One of the most interesting data points is this: "Percentage of sales price off listed price."  Beam says in 2009, buyers were underbidding and buying at about 19% lower than the asking price.  This year, the discount is 12%.

The number of condos sold this year compared to this same time past year, is up 25% (5 sold ytd 2010). The total dollar amount is up 9% ($2,2 million/$2,4 million). The average sales price is down 12%. This year the average sales price for a condo is $484,460.

  • (Disclaimer: Diana Beam's RE/MAX Island Paradise Realty is an advertiser on the site)

Why villa rates could go up

Let's touch 'the third rail' about the cost of renting a villa.

On the VINow forum, a person wanted to know if St. John villas charged an 'energy fee,' as she has paid at resorts in the Bahamas and Antigua.
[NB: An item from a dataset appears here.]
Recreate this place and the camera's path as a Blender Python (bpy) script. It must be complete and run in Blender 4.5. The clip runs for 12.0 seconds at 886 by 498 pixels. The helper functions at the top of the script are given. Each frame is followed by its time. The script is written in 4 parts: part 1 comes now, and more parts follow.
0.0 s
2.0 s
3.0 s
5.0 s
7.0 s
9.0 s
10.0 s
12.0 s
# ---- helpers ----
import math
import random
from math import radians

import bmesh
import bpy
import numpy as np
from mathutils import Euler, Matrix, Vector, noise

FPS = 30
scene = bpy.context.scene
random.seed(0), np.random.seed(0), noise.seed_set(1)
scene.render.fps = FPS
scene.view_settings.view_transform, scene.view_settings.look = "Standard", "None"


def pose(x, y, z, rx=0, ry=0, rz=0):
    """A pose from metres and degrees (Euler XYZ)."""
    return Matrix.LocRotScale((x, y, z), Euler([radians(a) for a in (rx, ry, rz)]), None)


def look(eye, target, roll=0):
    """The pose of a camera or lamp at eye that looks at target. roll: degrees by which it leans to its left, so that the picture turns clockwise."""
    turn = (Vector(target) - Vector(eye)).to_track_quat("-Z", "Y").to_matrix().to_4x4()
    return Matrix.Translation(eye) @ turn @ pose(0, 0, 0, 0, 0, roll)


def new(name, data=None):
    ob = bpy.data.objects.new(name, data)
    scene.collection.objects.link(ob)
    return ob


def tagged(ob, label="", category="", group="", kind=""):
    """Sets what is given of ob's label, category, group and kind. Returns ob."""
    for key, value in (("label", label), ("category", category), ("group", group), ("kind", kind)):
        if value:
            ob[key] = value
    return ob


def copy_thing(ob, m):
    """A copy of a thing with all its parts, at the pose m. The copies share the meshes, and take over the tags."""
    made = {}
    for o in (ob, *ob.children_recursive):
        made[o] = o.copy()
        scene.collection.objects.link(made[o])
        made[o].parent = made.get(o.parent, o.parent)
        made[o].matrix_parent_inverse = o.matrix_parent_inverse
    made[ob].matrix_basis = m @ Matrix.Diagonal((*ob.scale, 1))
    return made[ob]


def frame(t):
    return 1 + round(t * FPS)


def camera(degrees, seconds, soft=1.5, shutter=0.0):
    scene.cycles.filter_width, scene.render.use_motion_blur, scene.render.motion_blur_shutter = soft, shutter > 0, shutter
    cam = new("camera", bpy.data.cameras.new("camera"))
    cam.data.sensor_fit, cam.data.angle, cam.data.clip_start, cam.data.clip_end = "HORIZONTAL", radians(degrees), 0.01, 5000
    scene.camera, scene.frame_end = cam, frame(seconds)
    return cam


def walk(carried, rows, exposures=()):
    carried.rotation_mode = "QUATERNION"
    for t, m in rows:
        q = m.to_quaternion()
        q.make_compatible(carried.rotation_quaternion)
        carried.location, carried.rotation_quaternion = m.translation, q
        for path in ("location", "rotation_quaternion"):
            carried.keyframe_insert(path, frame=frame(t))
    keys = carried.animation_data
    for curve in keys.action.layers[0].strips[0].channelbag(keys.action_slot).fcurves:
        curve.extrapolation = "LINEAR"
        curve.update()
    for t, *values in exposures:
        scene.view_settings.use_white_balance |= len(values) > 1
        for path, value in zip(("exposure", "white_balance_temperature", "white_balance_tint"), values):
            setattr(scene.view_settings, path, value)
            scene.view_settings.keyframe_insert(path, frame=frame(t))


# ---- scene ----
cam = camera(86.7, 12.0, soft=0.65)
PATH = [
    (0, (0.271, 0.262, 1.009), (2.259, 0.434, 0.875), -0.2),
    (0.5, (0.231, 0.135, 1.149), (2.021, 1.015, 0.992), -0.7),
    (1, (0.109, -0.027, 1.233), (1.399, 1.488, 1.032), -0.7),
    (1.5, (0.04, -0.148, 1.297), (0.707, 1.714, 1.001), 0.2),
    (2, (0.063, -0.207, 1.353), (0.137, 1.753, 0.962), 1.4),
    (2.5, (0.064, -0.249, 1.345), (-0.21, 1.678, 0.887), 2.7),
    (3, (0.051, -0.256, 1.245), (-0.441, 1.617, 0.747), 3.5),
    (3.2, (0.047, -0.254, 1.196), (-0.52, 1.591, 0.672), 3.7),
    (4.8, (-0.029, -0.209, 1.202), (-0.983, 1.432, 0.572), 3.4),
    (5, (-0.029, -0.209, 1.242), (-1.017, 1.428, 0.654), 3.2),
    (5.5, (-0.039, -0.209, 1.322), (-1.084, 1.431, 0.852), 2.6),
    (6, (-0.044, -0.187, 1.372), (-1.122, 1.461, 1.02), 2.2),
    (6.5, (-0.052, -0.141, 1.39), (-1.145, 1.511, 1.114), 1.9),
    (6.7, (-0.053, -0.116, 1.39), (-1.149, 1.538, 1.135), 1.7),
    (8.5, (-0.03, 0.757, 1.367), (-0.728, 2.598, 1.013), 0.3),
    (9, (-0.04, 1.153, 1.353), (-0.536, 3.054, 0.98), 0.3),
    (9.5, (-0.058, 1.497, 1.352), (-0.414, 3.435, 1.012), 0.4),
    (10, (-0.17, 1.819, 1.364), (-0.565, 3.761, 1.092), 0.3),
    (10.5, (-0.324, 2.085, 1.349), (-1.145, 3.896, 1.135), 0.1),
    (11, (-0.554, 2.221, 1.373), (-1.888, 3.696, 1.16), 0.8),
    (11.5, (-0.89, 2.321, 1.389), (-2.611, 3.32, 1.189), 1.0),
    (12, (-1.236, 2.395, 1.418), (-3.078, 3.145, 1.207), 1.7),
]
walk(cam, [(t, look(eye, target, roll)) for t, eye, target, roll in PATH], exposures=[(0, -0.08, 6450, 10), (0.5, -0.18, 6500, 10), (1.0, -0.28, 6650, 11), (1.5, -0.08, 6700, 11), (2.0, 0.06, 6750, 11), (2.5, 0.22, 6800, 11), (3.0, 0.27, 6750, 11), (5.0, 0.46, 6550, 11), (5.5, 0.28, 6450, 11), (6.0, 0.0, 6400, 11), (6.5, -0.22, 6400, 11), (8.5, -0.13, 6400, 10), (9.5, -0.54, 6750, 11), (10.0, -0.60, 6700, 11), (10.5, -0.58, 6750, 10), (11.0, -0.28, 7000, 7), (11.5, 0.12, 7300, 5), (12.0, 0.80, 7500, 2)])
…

Anita Davis, a long time VI resident, replied she was unaware of the practice generally.  "But, since our energy costs from 50-cents/kwh, it would be great if our visitors did not open doors and/or windows with air conditioning blasting or let water run unnecessarily."  To which, the Inquiring Iguana says 'Amen."

Toes in the Sand said, "We have never had a villa with a specific fee for energy usage. There is usually a provision in the contract for a fee if excessive energy or water usage occurs, but never a fee for normal usage. I would love to see a villa rate plan that allows credit for low utility and water usage."
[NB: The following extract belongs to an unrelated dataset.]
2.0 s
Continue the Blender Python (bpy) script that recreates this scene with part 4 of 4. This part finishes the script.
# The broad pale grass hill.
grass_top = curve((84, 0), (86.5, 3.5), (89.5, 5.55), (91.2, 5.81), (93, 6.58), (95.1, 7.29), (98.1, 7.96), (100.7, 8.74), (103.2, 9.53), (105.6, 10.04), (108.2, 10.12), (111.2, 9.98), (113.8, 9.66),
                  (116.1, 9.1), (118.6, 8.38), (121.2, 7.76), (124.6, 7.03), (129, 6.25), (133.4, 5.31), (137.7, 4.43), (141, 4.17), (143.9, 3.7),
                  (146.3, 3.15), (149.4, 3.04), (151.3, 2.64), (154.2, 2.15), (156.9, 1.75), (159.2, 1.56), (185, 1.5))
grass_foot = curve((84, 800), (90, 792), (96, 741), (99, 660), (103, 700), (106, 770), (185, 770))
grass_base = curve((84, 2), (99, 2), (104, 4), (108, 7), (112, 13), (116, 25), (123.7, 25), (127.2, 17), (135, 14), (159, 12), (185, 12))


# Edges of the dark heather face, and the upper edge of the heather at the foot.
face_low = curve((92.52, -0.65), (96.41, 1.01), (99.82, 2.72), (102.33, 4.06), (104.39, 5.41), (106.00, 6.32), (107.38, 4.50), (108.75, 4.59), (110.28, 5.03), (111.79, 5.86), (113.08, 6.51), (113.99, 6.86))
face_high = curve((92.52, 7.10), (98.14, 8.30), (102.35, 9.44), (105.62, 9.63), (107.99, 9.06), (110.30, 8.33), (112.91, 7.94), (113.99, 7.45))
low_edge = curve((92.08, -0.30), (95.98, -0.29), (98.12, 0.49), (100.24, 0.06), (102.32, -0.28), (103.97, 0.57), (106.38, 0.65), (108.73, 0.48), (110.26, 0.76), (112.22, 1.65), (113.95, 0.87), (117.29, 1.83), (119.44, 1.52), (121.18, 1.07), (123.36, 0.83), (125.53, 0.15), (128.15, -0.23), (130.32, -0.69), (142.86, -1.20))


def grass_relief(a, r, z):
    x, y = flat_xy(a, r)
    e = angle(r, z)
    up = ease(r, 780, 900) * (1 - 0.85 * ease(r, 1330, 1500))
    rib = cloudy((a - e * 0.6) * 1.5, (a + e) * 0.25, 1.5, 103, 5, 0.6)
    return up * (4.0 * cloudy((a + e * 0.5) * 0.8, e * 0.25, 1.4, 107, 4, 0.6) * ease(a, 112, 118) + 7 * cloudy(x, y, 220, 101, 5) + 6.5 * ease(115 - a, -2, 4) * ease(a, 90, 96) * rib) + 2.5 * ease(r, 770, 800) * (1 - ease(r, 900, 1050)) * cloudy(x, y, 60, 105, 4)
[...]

Cruising Gal said she's found a villa that does have such fees,"The one we want to rent."  There is a $250 cleaning fee and a $19 per day energy surcharge.
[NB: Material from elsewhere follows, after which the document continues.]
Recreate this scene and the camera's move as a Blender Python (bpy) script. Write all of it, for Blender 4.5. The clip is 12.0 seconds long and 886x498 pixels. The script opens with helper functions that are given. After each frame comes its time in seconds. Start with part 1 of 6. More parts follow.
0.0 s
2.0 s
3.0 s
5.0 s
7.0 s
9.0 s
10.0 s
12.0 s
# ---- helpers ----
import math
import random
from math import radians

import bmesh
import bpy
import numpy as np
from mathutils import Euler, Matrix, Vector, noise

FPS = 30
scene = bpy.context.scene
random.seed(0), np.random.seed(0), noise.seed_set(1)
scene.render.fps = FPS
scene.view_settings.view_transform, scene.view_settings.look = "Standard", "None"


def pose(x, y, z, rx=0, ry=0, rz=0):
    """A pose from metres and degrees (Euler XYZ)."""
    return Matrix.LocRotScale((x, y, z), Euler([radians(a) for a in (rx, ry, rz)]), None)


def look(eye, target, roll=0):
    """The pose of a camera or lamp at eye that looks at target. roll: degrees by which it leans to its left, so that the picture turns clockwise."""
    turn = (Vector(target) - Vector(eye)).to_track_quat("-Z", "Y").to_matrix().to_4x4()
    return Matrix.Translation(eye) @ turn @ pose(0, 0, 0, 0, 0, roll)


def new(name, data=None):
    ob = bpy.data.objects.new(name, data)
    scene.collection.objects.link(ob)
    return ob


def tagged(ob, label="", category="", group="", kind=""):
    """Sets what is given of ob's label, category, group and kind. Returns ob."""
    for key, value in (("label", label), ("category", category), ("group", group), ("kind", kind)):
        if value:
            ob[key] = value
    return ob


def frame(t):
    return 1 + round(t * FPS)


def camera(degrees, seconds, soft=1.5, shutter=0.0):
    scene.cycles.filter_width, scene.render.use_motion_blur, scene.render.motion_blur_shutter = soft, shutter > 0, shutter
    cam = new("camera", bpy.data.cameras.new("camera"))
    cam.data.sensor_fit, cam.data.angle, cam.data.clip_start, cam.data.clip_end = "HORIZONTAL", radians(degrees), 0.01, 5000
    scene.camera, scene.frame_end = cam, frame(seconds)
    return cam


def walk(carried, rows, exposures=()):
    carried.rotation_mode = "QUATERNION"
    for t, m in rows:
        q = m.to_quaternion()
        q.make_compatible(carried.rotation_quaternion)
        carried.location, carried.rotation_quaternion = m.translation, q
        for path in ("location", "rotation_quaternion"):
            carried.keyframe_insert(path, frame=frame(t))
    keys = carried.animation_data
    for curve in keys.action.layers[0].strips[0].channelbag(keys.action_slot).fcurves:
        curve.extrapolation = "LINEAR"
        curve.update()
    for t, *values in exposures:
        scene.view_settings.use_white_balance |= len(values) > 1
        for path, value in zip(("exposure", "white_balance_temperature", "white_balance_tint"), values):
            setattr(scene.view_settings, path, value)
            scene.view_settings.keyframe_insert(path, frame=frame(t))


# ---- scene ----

Linda J passed along the news that Caneel Bay has a 10% charge which can be attributed to energy. (Can anyone confirm this?)  "Others, the Westin I believe, have a daily activities fee.  It all adds up to the same thing. (They) do not want to raise their published daily rates," she said.

How do you feel about villas trying to manage and monitor guests' water and energy use through quotas and charges for overage?